Archive | June 10, 2024

How to Move a Zoo

How to Move a Zoo

How to Move a Zoo

 

 

 

 

 

 

 

 

 

 

How to Move a Zoo

Kate Simpson

Owen Swan

A & U Children’s, 2024

32pp., hbk., RRP $A24.99

9781761180309

Here’s a problem for your students to solve… it’s 1916 and you need to move a zoo from its old home in Moore Park, Sydney. to its new home on the other side of the harbour.  The Sydney Harbour Bridge hasn’t been built, and the road trip is long and involves crossing five different bridges.  It’s been okay for a lot of the animals because they could be put in crates and cages and loaded onto the back of trucks, but how do you move an elephant that is too large for even the largest truck of the time?

This is the fascinating story of how Jessie the Asian elephant, a hugely popular attraction at the old venue where she had lived for 30 years,  made her way along Flinders Street, through Taylor Square to the Domain to Fort Macquarie and on to her new home at Taronga Park Zoological Gardens on Bradley’s Head, a journey that would take about 20 minutes today but so much longer back then.  In the early hours of a Sunday morning in a Sydney very different from today, anyone who was up and about, like the milkman with his horse and cart, would have been startled to see a man leading an elephant through the quiet streets and as gentle and as tame as Jessie was, it was not an easy journey for the streets, sights, sounds and smells were unfamiliar to her and she could have panicked at any time.  Crossing the harbour on a ferry was an unknown but when there is a bond between animal and human as there was between Jessie and Mr Miller, who knows what’s possible. 
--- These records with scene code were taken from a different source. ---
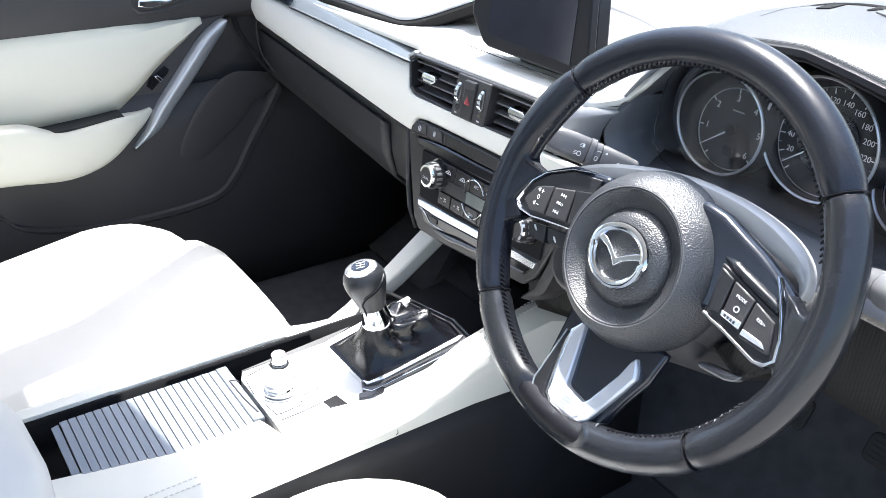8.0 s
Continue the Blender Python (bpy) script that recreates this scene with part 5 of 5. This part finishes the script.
# ---- gear lever ----
gear = thing("gear_lever", "black leather gear lever with chrome-trimmed knob and gaiter", "gear lever")
SUR = [(-0.0226, 0.0250), (0.0569, 0.0423), (0.1005, 0.0385), (0.1099, 0.0305), (0.0854, -0.1010), (0.0755, -0.1069), (0.0600, -0.1000), (-0.0338, -0.1008)]
SURI = [(-0.0205, 0.0200), (0.0560, 0.0345), (0.0860, 0.0315), (0.0850, 0.0200), (0.0735, -0.0640), (0.0665, -0.0925), (0.0585, -0.0968), (-0.0320, -0.0985)]


def between(k):
    return [(a + (c - a) * k, b + (d - b) * k) for (a, b), (c, d) in zip(SUR, SURI)]


def edging(k0, k1, i0, i1):
    """A strip of the surround between two insets, along its front and driver's sides only."""
    return between(k0)[i0:i1] + between(k1)[i0:i1][::-1]


part("surround", prism(edging(0.0, 0.32, 0, 7), ctop, -0.006, 0.0055), M_GLOSSB, gear, "gloss black surround", bevel=0.0012)
part("surround_step", prism(edging(0.32, 0.70, 0, 7), ctop, -0.008, 0.0015), M_SATIN, gear, "black channel", bevel=0.0006)
part("surround_lip", prism(edging(0.70, 1.0, 2, 7), ctop, -0.008, 0.0042), M_SILVER, gear, "polished inner lip", bevel=0.0008)
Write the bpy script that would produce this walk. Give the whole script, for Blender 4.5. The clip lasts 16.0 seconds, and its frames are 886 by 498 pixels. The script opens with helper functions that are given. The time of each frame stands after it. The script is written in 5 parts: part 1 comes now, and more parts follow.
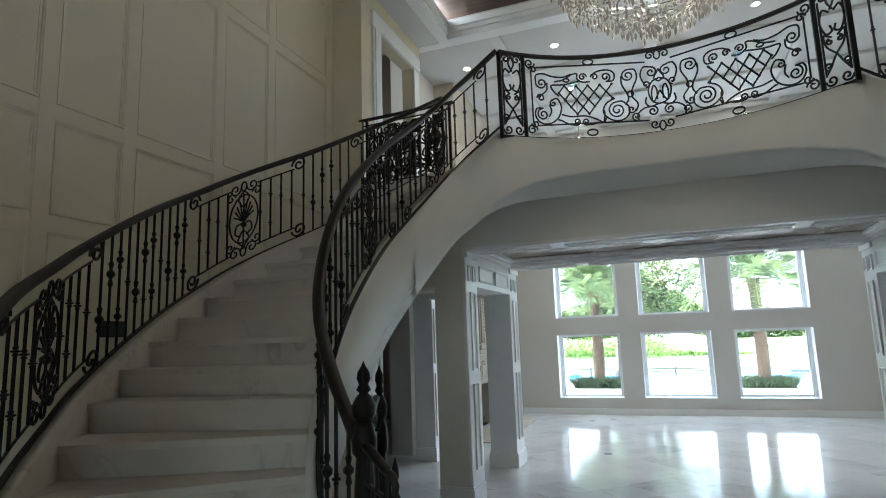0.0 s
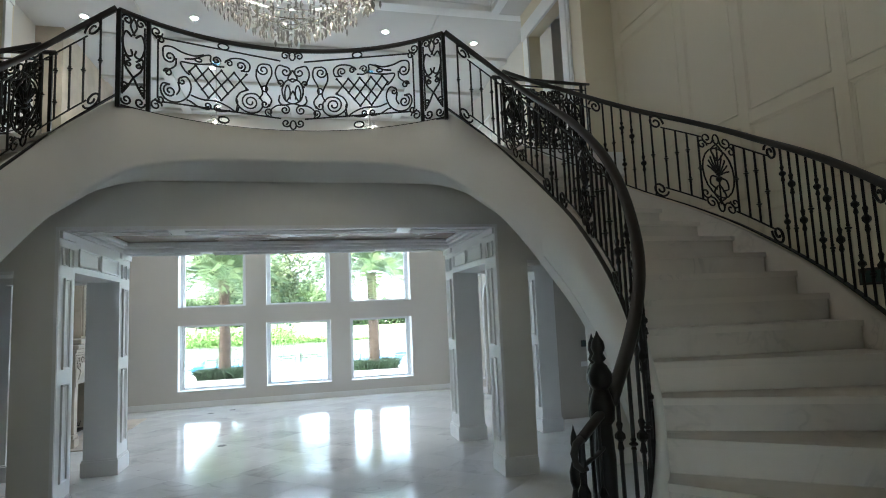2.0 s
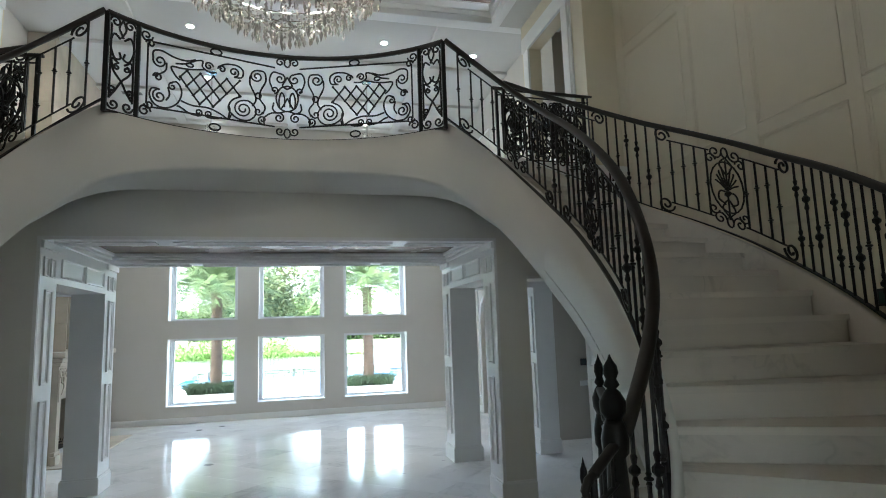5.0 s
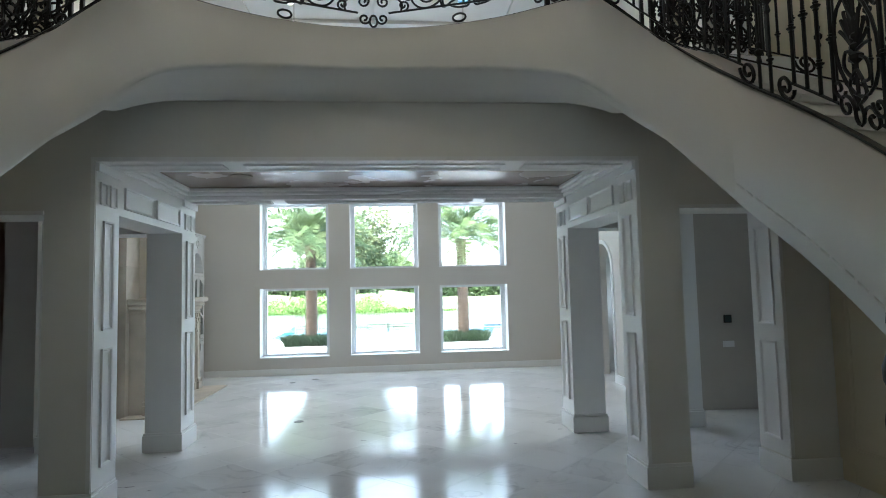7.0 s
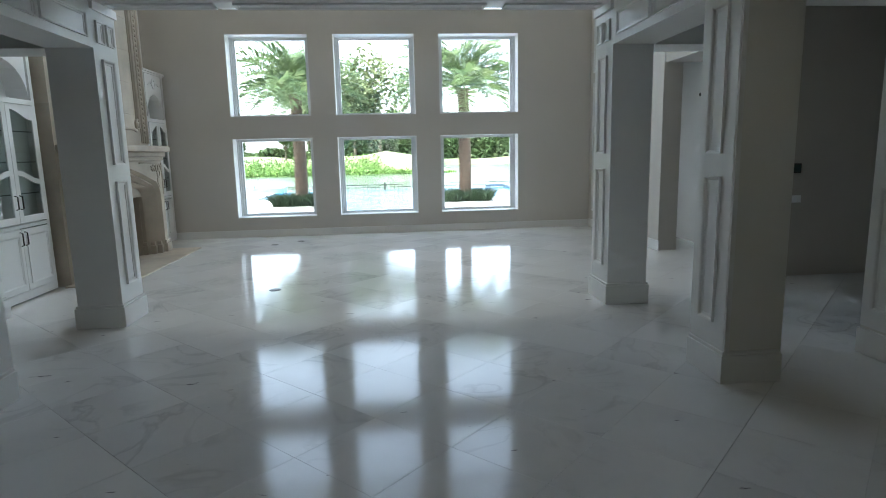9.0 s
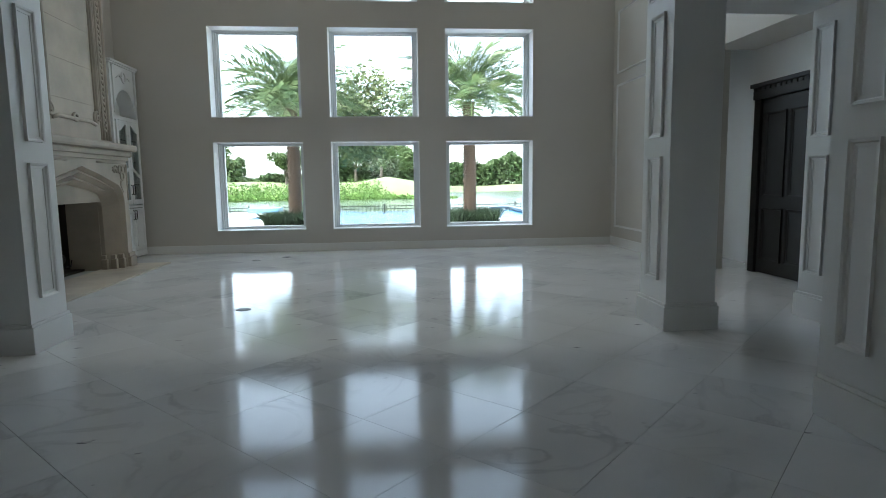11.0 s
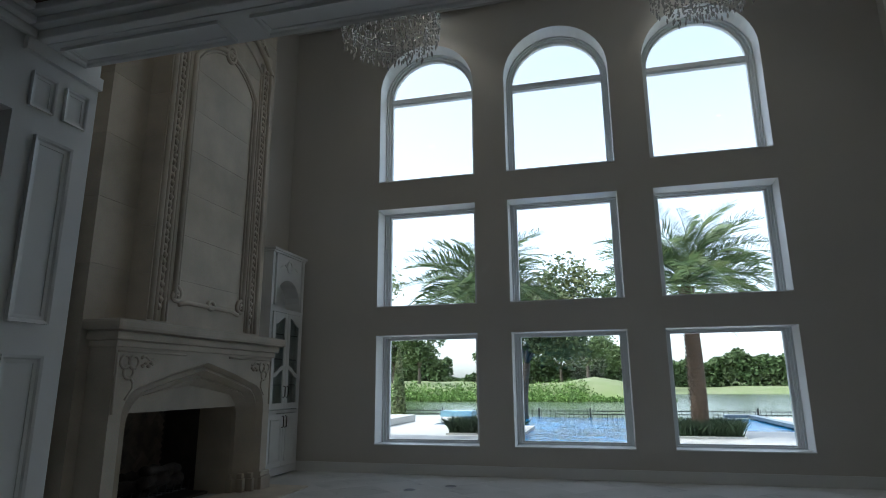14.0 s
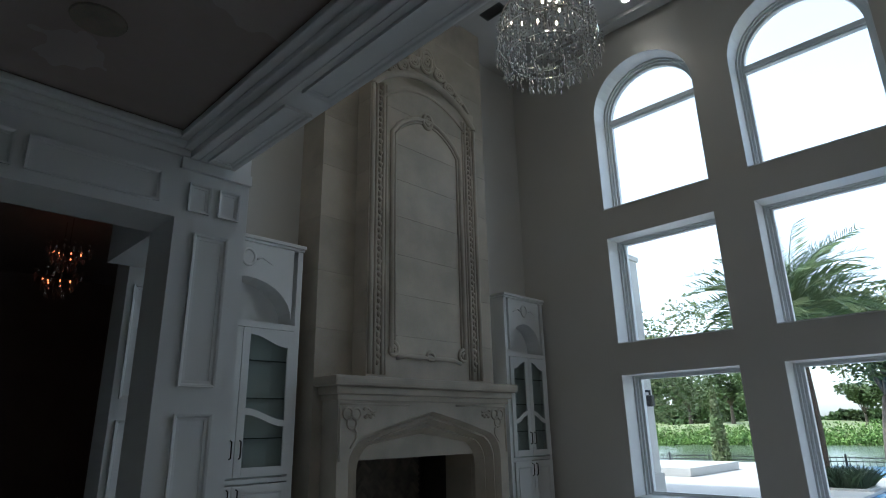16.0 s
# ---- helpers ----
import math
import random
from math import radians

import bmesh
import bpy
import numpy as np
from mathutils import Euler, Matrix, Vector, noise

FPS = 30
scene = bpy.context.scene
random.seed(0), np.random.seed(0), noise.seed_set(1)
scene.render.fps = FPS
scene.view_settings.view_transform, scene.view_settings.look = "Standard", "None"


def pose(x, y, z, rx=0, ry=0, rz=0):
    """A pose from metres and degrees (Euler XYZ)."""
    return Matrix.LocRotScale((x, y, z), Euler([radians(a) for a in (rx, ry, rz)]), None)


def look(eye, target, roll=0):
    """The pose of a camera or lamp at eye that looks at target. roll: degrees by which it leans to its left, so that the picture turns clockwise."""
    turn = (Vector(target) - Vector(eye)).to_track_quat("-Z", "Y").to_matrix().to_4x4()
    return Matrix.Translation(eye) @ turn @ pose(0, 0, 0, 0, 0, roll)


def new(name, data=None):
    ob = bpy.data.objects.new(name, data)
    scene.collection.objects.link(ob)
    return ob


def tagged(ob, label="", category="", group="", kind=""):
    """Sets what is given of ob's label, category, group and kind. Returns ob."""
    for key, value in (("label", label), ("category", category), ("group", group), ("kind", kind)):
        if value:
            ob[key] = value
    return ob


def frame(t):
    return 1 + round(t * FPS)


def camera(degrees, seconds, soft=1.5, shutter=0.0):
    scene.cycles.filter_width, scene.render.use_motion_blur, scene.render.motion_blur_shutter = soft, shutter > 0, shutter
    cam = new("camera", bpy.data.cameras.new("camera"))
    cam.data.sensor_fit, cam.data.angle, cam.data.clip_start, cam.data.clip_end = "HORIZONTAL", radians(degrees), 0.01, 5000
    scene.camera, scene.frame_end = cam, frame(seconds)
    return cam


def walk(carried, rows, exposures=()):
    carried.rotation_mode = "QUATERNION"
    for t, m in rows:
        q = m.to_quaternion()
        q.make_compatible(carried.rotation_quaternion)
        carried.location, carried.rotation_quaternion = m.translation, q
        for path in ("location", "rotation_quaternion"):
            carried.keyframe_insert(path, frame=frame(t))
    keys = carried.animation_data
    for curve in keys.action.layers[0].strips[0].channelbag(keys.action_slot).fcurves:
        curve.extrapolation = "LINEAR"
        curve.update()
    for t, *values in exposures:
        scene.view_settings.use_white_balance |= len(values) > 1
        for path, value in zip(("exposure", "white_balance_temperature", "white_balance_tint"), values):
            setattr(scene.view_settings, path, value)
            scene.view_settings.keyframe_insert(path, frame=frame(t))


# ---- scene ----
cam = camera(74.2, 16.0, soft=1.0)
PATH = [
    (0, (-0.118, -0.004, 1.979), (-0.817, 1.845, 2.283), -1.9),
    (0.5, (-0.091, 0.026, 2.012), (-0.514, 1.963, 2.273), -2.2),
    (1, (-0.034, -0.021, 2.025), (-0.149, 1.961, 2.264), -2.3),
    (1.5, (-0.002, -0.038, 2.023), (0.169, 1.942, 2.249), -2.4),
    (2, (0.051, -0.087, 2.002), (0.525, 1.843, 2.221), -2.5),
    (2.5, (0.149, -0.106, 2.014), (0.859, 1.752, 2.223), -2.2),
    (3, (0.158, -0.116, 2.016), (1.009, 1.681, 2.222), -2.1),
    (3.5, (0.16, -0.077, 2.027), (1.037, 1.707, 2.247), -2.0),
    (4, (0.134, -0.017, 2.024), (1.005, 1.767, 2.267), -1.9),
    (4.5, (0.11, 0.047, 2.042), (0.841, 1.891, 2.298), -1.9),
    (5, (0.093, 0.14, 2.022), (0.58, 2.061, 2.291), -1.9),
    (7.5, (0.096, 2.062, 1.849), (0.274, 4.053, 1.901), -1.3),
    (8, (0.161, 2.501, 1.811), (0.332, 4.492, 1.753), -1.3),
    (8.5, (0.187, 2.858, 1.723), (0.361, 4.842, 1.534), -1.3),
    (9, (0.19, 3.235, 1.63), (0.367, 5.2, 1.304), -1.3),
    (11.5, (0.241, 4.954, 1.22), (0.424, 6.932, 1.08), -0.5),
    (12, (0.288, 5.381, 1.258), (0.473, 7.373, 1.305), -0.39),
    (12.5, (0.307, 5.768, 1.287), (0.473, 7.746, 1.49), -0.2),
    (13, (0.308, 6.156, 1.294), (0.356, 8.129, 1.631), -0.2),
    (13.5, (0.304, 6.579, 1.308), (0.096, 8.519, 1.706), -0.3),
    (14, (0.344, 6.971, 1.269), (-0.137, 8.862, 1.715), -0.39),
    (14.5, (0.408, 7.331, 1.359), (-0.311, 9.122, 1.833), -0.3),
    (15, (0.628, 7.562, 1.376), (-0.392, 9.181, 1.899), -0.61),
    (15.5, (0.911, 7.685, 1.325), (-0.288, 9.161, 1.894), -0.9),
    (16, (1.259, 7.796, 1.298), (-0.092, 9.159, 1.89), -1.21),
]
EXPOSE = [(0, 3.78, 5750, 3), (5, 3.78, 5750, 3), (7.5, 3.6, 5750, 3), (8, 3.48, 5800, 3), (9, 3.04, 5900, 3), (11.5, 2.44, 5900, 2), (12.5, 1.97, 5850, 3), (13.5, 1.44, 5800, 4), (14, 1.24, 5800, 4), (14.5, 1.10, 5850, 4), (16, 1.50, 5600, 4)]
walk(cam, [(t, look(eye, target, roll)) for t, eye, target, roll in PATH], EXPOSE)

# ---- constants ----
SKY, SUN = 0.15, 1.8
FOYER_W, DOWN_W = 1.1, 6

# ---- world, sun, lamps ----
world = bpy.data.worlds.new("sky")
scene.world = world
world.use_nodes = True
wn, wl = world.node_tree.nodes, world.node_tree.links
wn.clear()
sky = wn.new("ShaderNodeTexSky")
sky.sky_type = "NISHITA"
sky.sun_disc = False
sky.sun_elevation, sky.sun_rotation = radians(53), radians(245)
sky.air_density, sky.dust_density = 1.0, 2.0
wbg, wout = wn.new("ShaderNodeBackground"), wn.new("ShaderNodeOutputWorld")
wbg.inputs["Strength"].default_value = SKY
haze = wn.new("ShaderNodeHueSaturation")
haze.inputs["Saturation"].default_value, haze.inputs["Value"].default_value = 0.45, 1.25
wl.new(sky.outputs["Color"], haze.inputs["Color"])
wl.new(haze.outputs["Color"], wbg.inputs["Color"])
wl.new(wbg.outputs["Background"], wout.inputs["Surface"])
sun = new("sun", bpy.data.lights.new("sun", "SUN"))
sun.data.energy, sun.data.angle, sun.data.color = SUN, radians(0.6), (1.0, 0.95, 0.87)
sun.matrix_world = look((0, 0, 30), (0.55 * 30, 0.25 * 30, 30 - 0.8 * 30))


# ---- materials ----
def node_mat(name):
    m = bpy.data.materials.new(name)
    m.use_nodes = True
    n, l = m.node_tree.nodes, m.node_tree.links
    return m, n, l, n["Principled BSDF"]


def surface(name, colour, rough=0.5, metal=0.0, vary=0.12, scale=3.0, grain=60.0, bump=0.15, second=None, stretch=(1, 1, 1), spec=0.5, per_piece=0.0, depth=0.004):
    """Two scales of noise over one base colour, roughness variation and fine relief."""
    m, n, l, b = node_mat(name)
    tc, mp = n.new("ShaderNodeTexCoord"), n.new("ShaderNodeMapping")
    geo = n.new("ShaderNodeNewGeometry")
    l.new(geo.outputs["Position"], mp.inputs["Vector"])
    mp.inputs["Scale"].default_value = stretch
    big, small = n.new("ShaderNodeTexNoise"), n.new("ShaderNodeTexNoise")
    for t, s, d in ((big, scale, 4), (small, grain, 3)):
        t.inputs["Scale"].default_value, t.inputs["Detail"].default_value = s, d
        l.new(mp.outputs["Vector"], t.inputs["Vector"])
    ramp = n.new("ShaderNodeMix")
    ramp.data_type = "RGBA"
    dark = second or tuple(c * (1 - vary) for c in colour)
    ramp.inputs["A"].default_value, ramp.inputs["B"].default_value = (*dark, 1), (*colour, 1)
    mapr = n.new("ShaderNodeMapRange")
    mapr.inputs["From Min"].default_value, mapr.inputs["From Max"].default_value = 0.35, 0.65
    l.new(big.outputs["Fac"], mapr.inputs["Value"])
    l.new(mapr.outputs["Result"], ramp.inputs["Factor"])
    fine = n.new("ShaderNodeMix")
    fine.data_type, fine.blend_type = "RGBA", "MULTIPLY"
    fine.inputs["Factor"].default_value = vary
    l.new(ramp.outputs["Result"], fine.inputs["A"])
    l.new(small.outputs["Color"], fine.inputs["B"])
    last = fine.outputs["Result"]
    if per_piece:
        info, hsv, mr = n.new("ShaderNodeObjectInfo"), n.new("ShaderNodeHueSaturation"), n.new("ShaderNodeMapRange")
        mr.inputs["To Min"].default_value, mr.inputs["To Max"].default_value = 1 - per_piece, 1 + per_piece * 0.5
        l.new(info.outputs["Random"], mr.inputs["Value"])
        l.new(mr.outputs["Result"], hsv.inputs["Value"])
        l.new(last, hsv.inputs["Color"])
        last = hsv.outputs["Color"]
    l.new(last, b.inputs["Base Color"])
    rr = n.new("ShaderNodeMapRange")
    rr.inputs["To Min"].default_value, rr.inputs["To Max"].default_value = max(rough - 0.08, 0.02), min(rough + 0.08, 1)
    l.new(big.outputs["Fac"], rr.inputs["Value"])
    l.new(rr.outputs["Result"], b.inputs["Roughness"])
    b.inputs["Metallic"].default_value = metal
    b.inputs["Specular IOR Level"].default_value = spec
    if bump:
        bp = n.new("ShaderNodeBump")
        bp.inputs["Strength"].default_value, bp.inputs["Distance"].default_value = bump, depth
        l.new(small.outputs["Fac"], bp.inputs["Height"])
        l.new(bp.outputs["Normal"], b.inputs["Normal"])
    return m


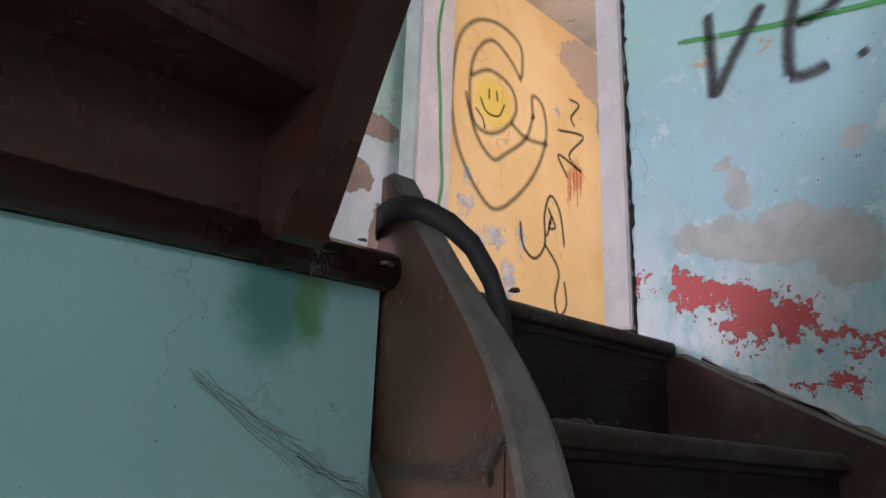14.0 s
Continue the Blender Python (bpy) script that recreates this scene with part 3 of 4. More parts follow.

While the role of elephants in today’s modern zoos is so much more important than providing amusement for a penny a ride, Jessie’s story is one that is well documented both in articles and photographs, and this beautifully illustrated narrative non fiction version is the perfect starting point for not only learning about that remarkable cross-city journey, but also delving more deeply into these fascinating creatures whose future is uncertain.